Le voyage en mer vous a-t-il inspiré et permis de composer à bord ?

Parfois les tournées sont un peu une parenthèse de vie. Mais là, pas du tout, on était vraiment dans le dur de la vie réelle. La navigation est quelque chose de super exigeant, donc je n’avais pas du tout le temps de travailler à bord.

Jamais une tournée n’a été aussi éprouvante, je n’ai jamais autant bossé de ma vie. Beaucoup de gens à qui j’ai parlé de l’expérience m’ont dit : «c’était un peu des vacances». Je trouve ça dingue, parce que les gens considèrent que je travaille davantage si j’ai mon cul dans un tour bus, une équipe de douze personnes pour m’accompagner et que j’ai seulement à arriver sur scène pour jouer. Alors que là, je n’avais pas d’équipe technique et on passait des journées entières à naviguer nous-mêmes pour arriver aux concerts.

«Beaucoup d’artistes ont conscience du fait que les tournées sont absurdes à l’heure actuelle.»

Mais tourner de cette manière permet une vraie connexion aux éléments, car tout notre être est concentré sur le vent, la mer, les voiles, et c’est vachement beau. Je pense que plein de choses vont naître de ça maintenant, après être rentrés et avoir eu le temps de digérer cette expérience.

Vous verriez-vous réitérer cette expérience ?

Bien sûr, dès le printemps ou l’été prochain. L’envie, justement, c’est de continuer à faire ça et de le faire vraiment, c’est-à-dire de ne pas revenir en arrière et d’en faire une manière systématique de faire des tournées, en prenant davantage le temps. Mais ça se prépare, surtout si à l’avenir, on voulait aller jusqu’aux États-Unis en bateau. Ça demanderait une autre logistique. En attendant, on va travailler à un nouvel album depuis Ouessant cet hiver.

Pensez-vous que ça peut être une solution viable pour faire baisser l’impact carbone des tournées pour d’autres artistes ?

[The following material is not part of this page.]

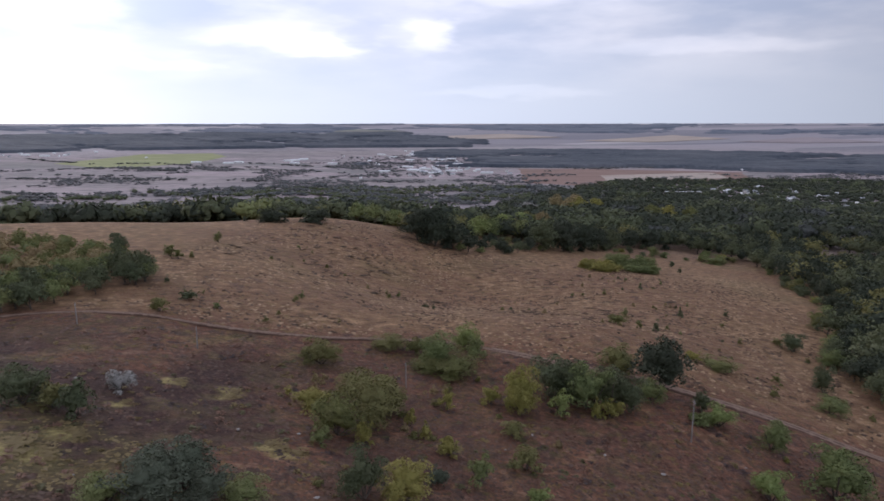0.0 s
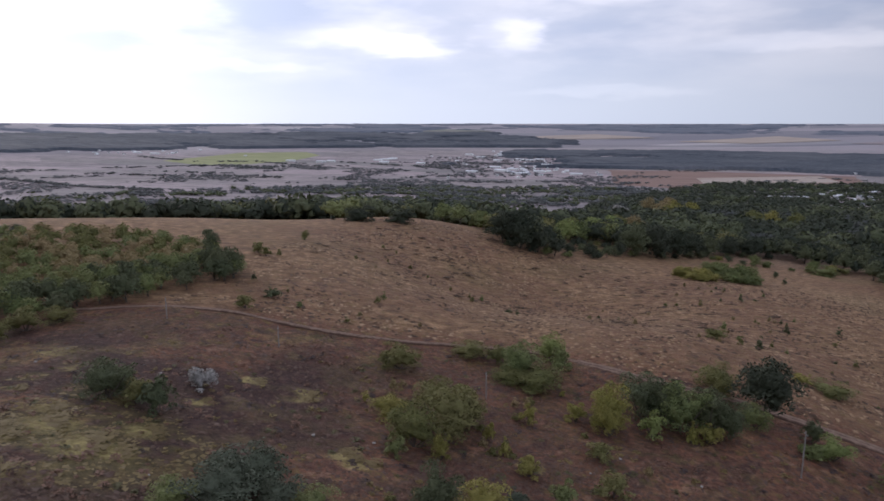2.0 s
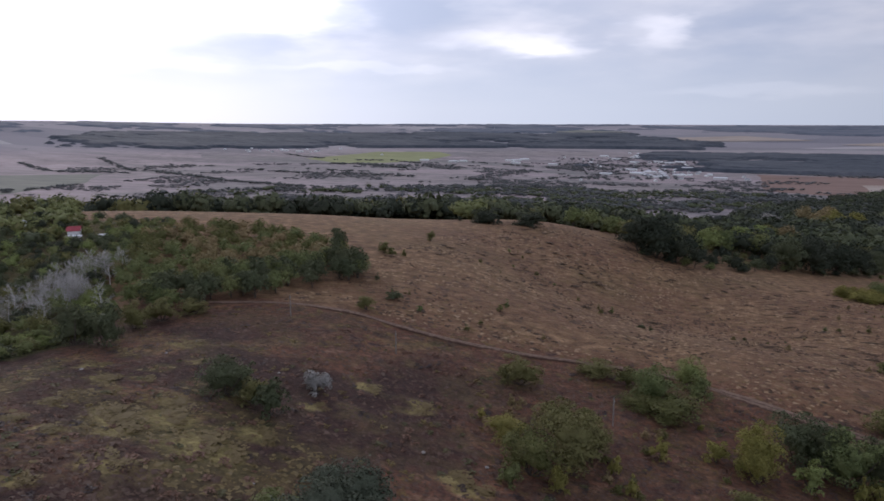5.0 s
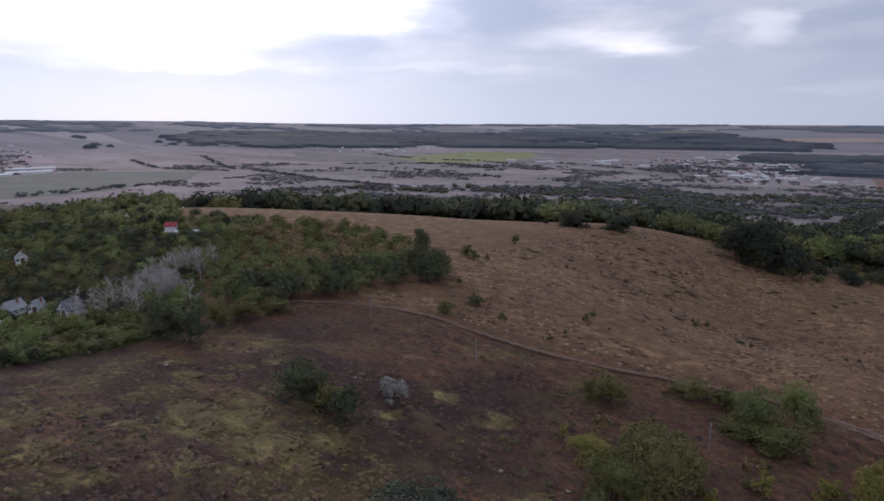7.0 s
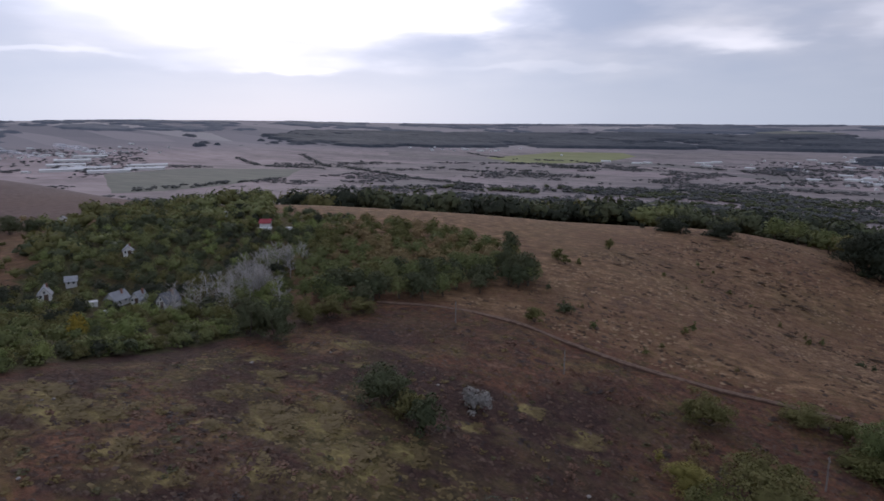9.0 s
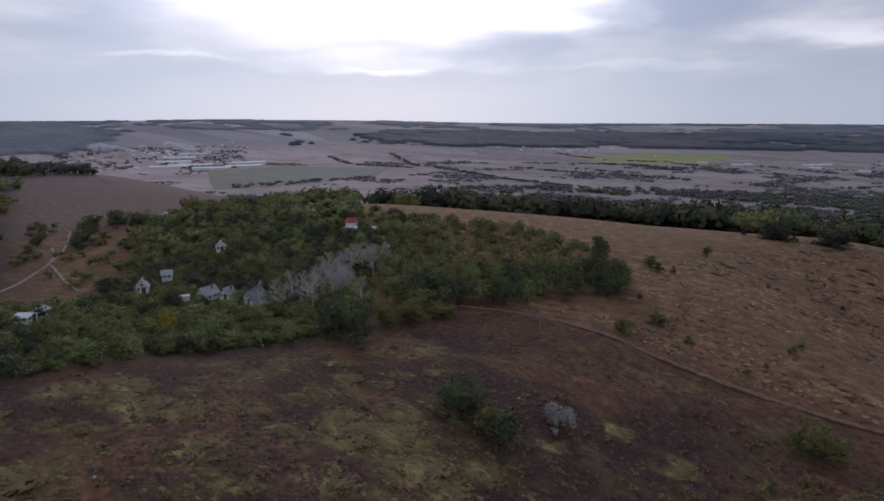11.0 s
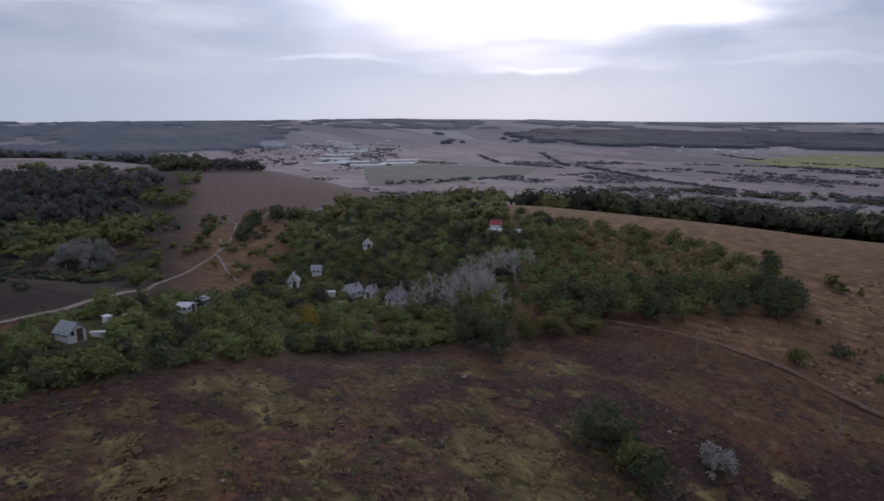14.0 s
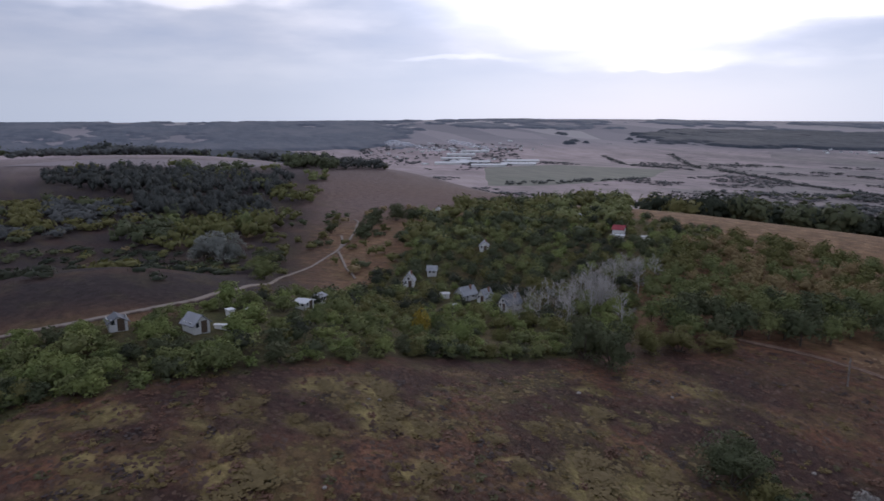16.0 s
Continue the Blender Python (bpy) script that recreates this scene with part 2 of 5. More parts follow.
def canopy_material(name, dark, light, dry):
    mat, add, bsdf = material(name, 0.9)
    where = add("ShaderNodeNewGeometry").outputs["Position"]
    crowns = noise_at(add, where, 0.09, 4.0)
    stands = noise_at(add, stretched(add, 0.6, 1.4, 1.0), 0.004, 4.0)
    groves = noise_at(add, stretched(add, 0.7, 1.6, 1.0), 0.018, 5.0, 0.65)
    mixed = add("ShaderNodeMath", ramp(add, crowns, 0.3, 0.7), ramp(add, groves, 0.36, 0.64), operation="MULTIPLY").outputs[0]
    tone = blend(add, mixed, dark, light)
    tone = blend(add, add("ShaderNodeMath", ramp(add, stands, 0.45, 0.65), 0.6, operation="MULTIPLY").outputs[0], tone, dry)
    mat.node_tree.links.new(tone, bsdf.inputs[0])
    return mat


# pine roof tinted blue-grey, which stands in for the air before it
FAR_HAZED_CANOPY = canopy_material("far_hazed_pine_canopy", (0.034, 0.042, 0.055), (0.092, 0.102, 0.120), (0.108, 0.110, 0.120))

# farthest canopy, paler and bluer still: more haze put into the colour
FAREST_HAZED_CANOPY = canopy_material("skyline_hazed_pine_canopy", (0.088, 0.101, 0.128), (0.155, 0.169, 0.204), (0.175, 0.175, 0.195))


def bark_material(name, a, b):
    mat, add, bsdf = material(name, 0.9)
    n = noise_at(add, stretched(add, 3, 3, 0.6), 1.5, 5.0)
    mat.node_tree.links.new(blend(add, ramp(add, n, 0.35, 0.65), a, b), bsdf.inputs[0])
    return mat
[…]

Le gros problème, pour beaucoup d’artistes, c’est qu’on est pieds et poings liés avec le capitalisme et l’ultra-libéralisme, et qu’on n’a pas forcément notre mot à dire sur beaucoup de tournées.

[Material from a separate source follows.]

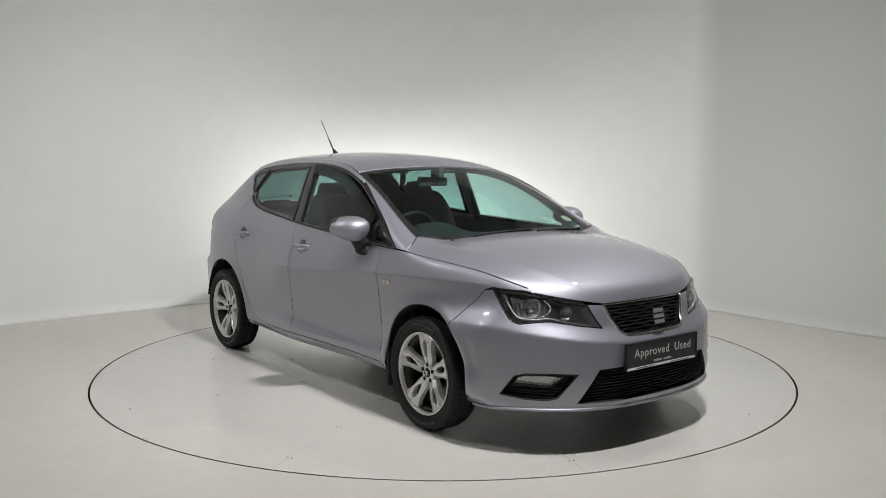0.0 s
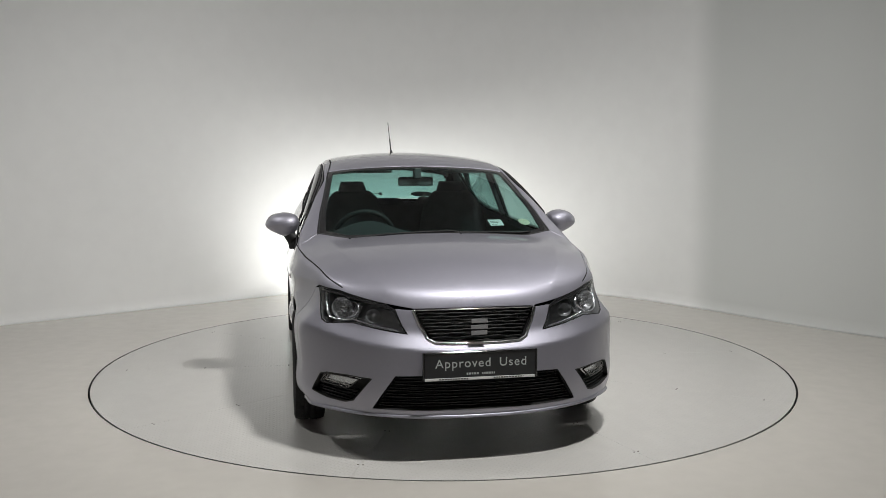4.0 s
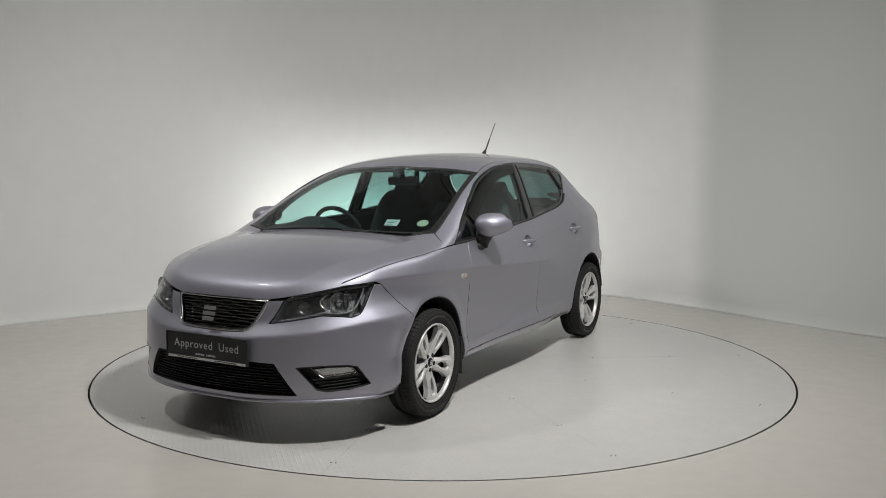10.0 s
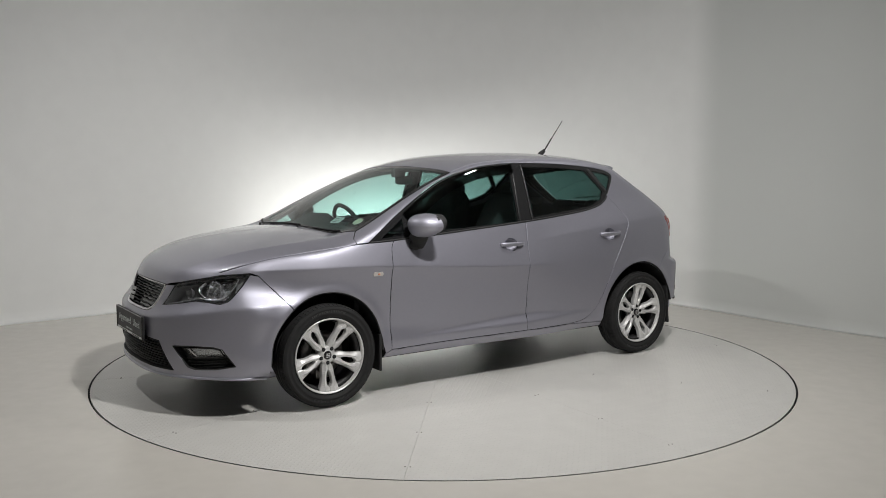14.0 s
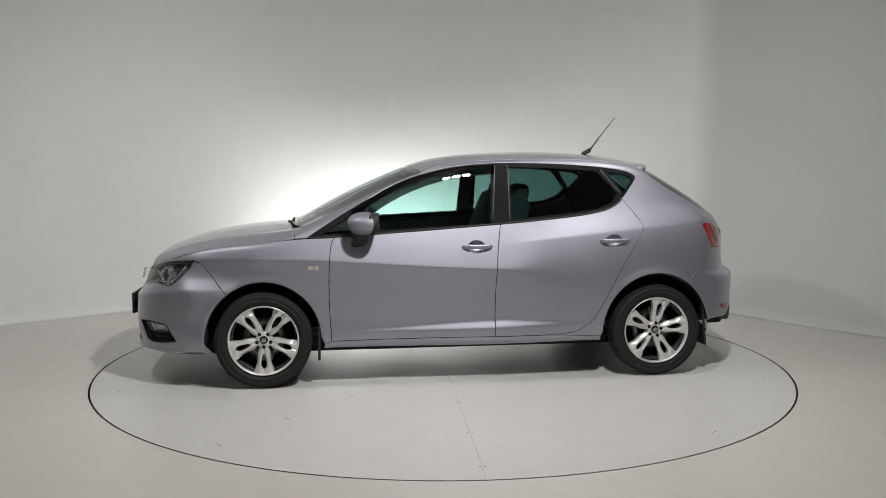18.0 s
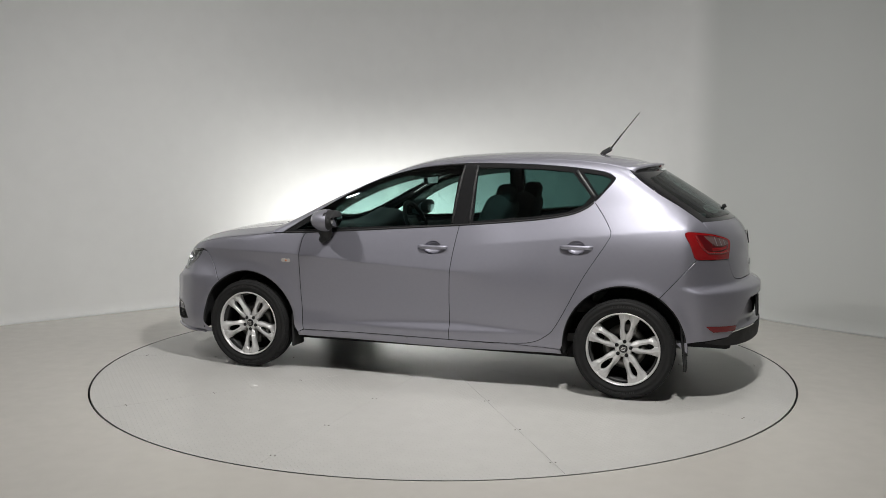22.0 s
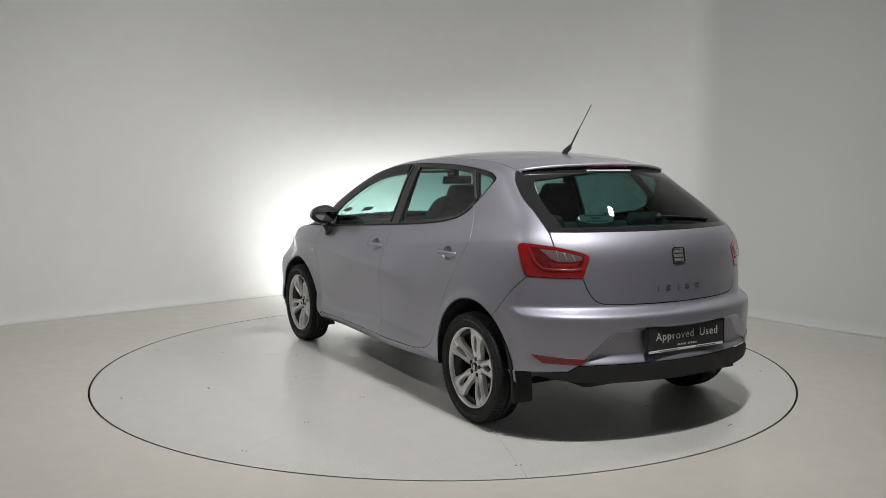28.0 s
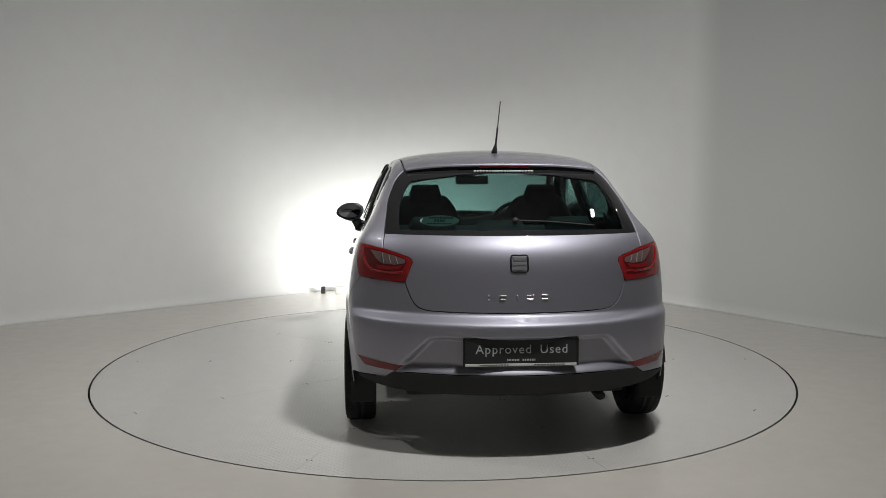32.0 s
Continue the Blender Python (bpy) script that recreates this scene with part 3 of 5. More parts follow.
bonnet_cut = line("S", (1.785, 0.772), (1.70, 0.803), (1.59, 0.832), (1.415, 0.861), (1.24, 0.881), (1.044, 0.901))
lamp_top = line("F", (20.5, 0.692), (30.0, 0.715), (40.0, 0.742), (47.5, 0.762))
fender_cut = line("S", (1.605, 0.757), (1.535, 0.68), (1.4467, 0.572), smooth=False)
screen_edge = line("T", (0.992, 0.664), (0.905, 0.655), (0.755, 0.636), (0.572, 0.606), (0.40, 0.584), (0.25, 0.566))
pillar_cut = line("T", (1.044, 0.742), (1.03, 0.718), (1.012, 0.692), (0.992, 0.664))
roof_edge = line("T", (0.25, 0.566), (0.12, 0.545), (-0.1, 0.528), (-0.4, 0.524), (-0.9, 0.516), (-1.15, 0.508), (-1.212, 0.504))
gate_edge = line("R", (88.6, 1.322), (86.0, 1.30), (81.8, 1.262), (72.6, 1.187), (62.4, 1.11), (54.8, 1.03), (52.5, 0.985), (51.5, 0.955))
tail_out = line("R", (64.2, 0.953), (62.5, 0.90), (60.9, 0.832), (60.2, 0.8185), smooth=False)
tail_top = line("R", (64.2, 0.953), (63.9, 0.965), (62.6, 0.971), (58.0, 0.966), (51.5, 0.955), (45.0, 0.936), (41.2, 0.922), (39.7, 0.912), (39.3, 0.899), smooth=False)
tail_foot = line("R", (60.2, 0.8185), (59.0, 0.8145), (51.0, 0.809), (41.5, 0.806), smooth=False)
bumper_cut = line("S", (-1.625, 0.812), (-1.545, 0.725), (-1.432, 0.597), smooth=False)

# ---------------- body panels ----------------
screen_foot = line("T", (1.076, 0.0), (1.075, 0.15), (1.071, 0.30), (1.055, 0.47), (1.026, 0.595), (0.992, 0.664))
grille_top = line("F", (0, 0.692), (12, 0.692), (20.5, 0.690), smooth=False)
glass_line = line("S", (0.97, 0.908), (0.775, 1.035), (0.553, 1.162), (0.373, 1.249), (0.192, 1.306), (0.015, 1.340), (-0.23, 1.358), (-0.52, 1.355), (-0.72, 1.346), (-0.915, 1.330), (-1.07, 1.308), (-1.135, 1.282), (-1.142, 1.255), (-1.07, 1.165), (-1.035, 1.128), n=8)
belt_line = line("S", (-1.035, 1.128), (-0.99, 1.093), (-0.90, 1.056), (-0.70, 1.022), (-0.29, 0.985), (0.37, 0.940), (0.80, 0.914), (0.97, 0.908), n=8)

def ellipse(cx, cz, rx, rz, n=28):
    q = np.linspace(0, 2 * math.pi, n, endpoint=False)
    return land("S", np.stack([cx + rx * np.cos(q), cz + rz * np.sin(q)], 1))


def handle_on(door, cx, cz, turn):
    """A bar handle over a dished cup."""
    sg = -1 if turn else 1
    o = land("S", [(cx, cz)])[0]
    verts, faces = [], []
    rings, seg = 6, 28
    for i in range(rings + 1):
        t = i / rings
        for j in range(seg):
            a = 2 * math.pi * j / seg
            x, z = cx + 0.054 * (1 - t) * math.cos(a), cz + 0.040 * (1 - t) * math.sin(a)
            y = land("S", [(x, z)])[0][1] - 0.006 - 0.026 * (1 - (1 - t) ** 5)
            verts.append((x, sg * y, z))
    for i in range(rings):
        for j in range(seg):
            q = (j + 1) % seg
            f = (i * seg + j, i * seg + q, (i + 1) * seg + q, (i + 1) * seg + j)
            faces.append(f if turn else f[::-1])
    mesh_ob("handle_cup", verts, faces, M_PAINT, door)
    bar = catmull([(cx + 0.088, o[1] - 0.002, cz + 0.002), (cx + 0.07, o[1] + 0.014, cz + 0.003), (cx + 0.03, o[1] + 0.022, cz + 0.003), (cx - 0.04, o[1] + 0.020, cz + 0.002), (cx - 0.078, o[1] + 0.012, cz + 0.002), (cx - 0.092, o[1] - 0.002, cz + 0.001)], 5)
    bar[:, 1] *= sg
    v, f = tube(bar, 0.009, 0.0135, 10)
    mesh_ob("door_handle", v, f, M_PAINT, door)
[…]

Moi, j’ai la chance d’avoir un super tourneur qui a voulu m’aider alors que ça ne lui rapportait rien du tout, ou en tout cas vachement moins qu’une tournée mondiale. Mais ce n’est pas le cas de tous. Beaucoup d’artistes ont conscience du fait que les tournées sont absurdes à l’heure actuelle.

On m’a proposé de partir faire deux concerts en Australie : j’ai refusé, car ça n’avait pas de sens de traverser la planète pour deux concerts. Mais tout le monde le fait encore et je ne jette pas la pierre aux artistes, car il faut bien vivre et le système fonctionne comme ça. Je suis sûr qu’il y a des gens qui peuvent montrer qu’on peut faire autrement, c’est comme ça que les mentalités changeront.

Si vous ne deviez retenir qu’une chose de votre périple ?

Que c’est vachement important de vivre chaque minute et de faire en sorte que chaque chose soit importante. Ce qui est génial en tournant comme ça, c’est que ça permet de vivre la vie pleinement. On a vécu trois mois où il n’y avait pas de moment creux, et c’est vachement inspirant, d’autant plus que quand on fait de la musique, on se nourrit constamment de nos expériences quotidiennes.